Uncertainty-Calibrated Spatiotemporal Field Diffusion with Sparse Supervision
New diffusion model learns from sparse sensor data alone, achieving order-of-magnitude improvements in probabilistic forecasting.
A research team has introduced SOLID (Sparse Observation Learning for Implicit Diffusion), a novel AI framework that fundamentally changes how machine learning models understand and predict complex physical systems like weather patterns, ocean currents, or pollution dispersion. Traditional approaches require massive, computationally expensive simulations or reanalysis data to train models, then hope they generalize to real-world scenarios with sparse sensor coverage. SOLID breaks this paradigm by being trained exclusively on sparse, time-varying observational data—the same incomplete information available in practical applications. Its mask-conditioned diffusion architecture conditions each denoising step directly on measured values and their geographic/temporal locations, learning to reconstruct full physical fields from fragments.
The technical breakthrough lies in SOLID's dual-masking objective and strict sparse-conditioning pathway. The system emphasizes learning in unobserved 'void' regions while strategically weighting pixels where sparse inputs and prediction targets overlap, creating reliable anchors for reconstruction. This enables posterior sampling of complete fields that remain physically consistent with the sparse measurements. The results are striking: SOLID achieves up to an order-of-magnitude improvement in probabilistic error metrics compared to methods trained on dense data, while producing well-calibrated uncertainty maps (with correlation ρ > 0.7) even under severe data sparsity. This means practitioners can now deploy AI forecasting systems that learn directly from existing sensor networks, bypassing the need for expensive numerical simulations or data imputation, with quantifiable confidence in their predictions.

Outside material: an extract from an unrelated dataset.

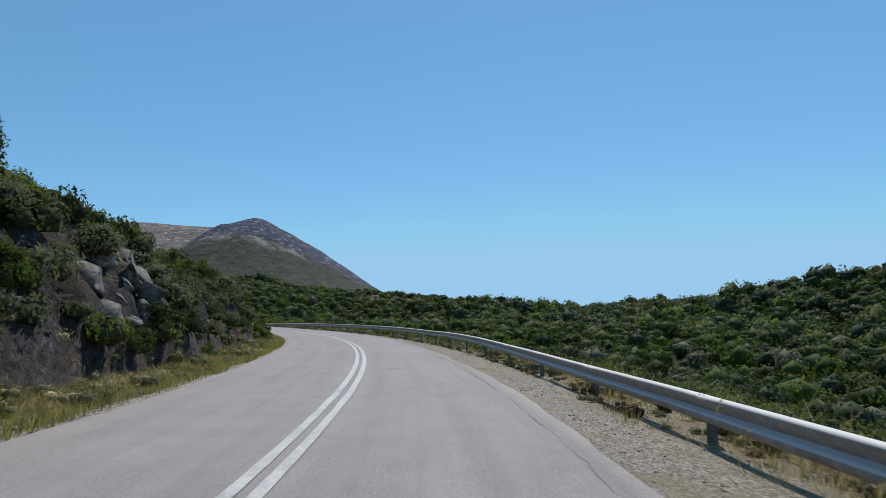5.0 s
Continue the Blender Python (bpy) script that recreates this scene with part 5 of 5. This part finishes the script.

- SOLID trains exclusively on sparse sensor data, requiring no dense field simulations or pre-imputation for training
- Achieves up to 10x improvement in probabilistic error and calibrated uncertainty (ρ > 0.7) under severe sparsity
- Uses dual-masking objective to emphasize learning in unobserved regions while weighting reliable measurement anchors
Why It Matters
Enables accurate AI forecasting for climate, oceanography, and pollution monitoring using existing sparse sensor networks without costly simulations.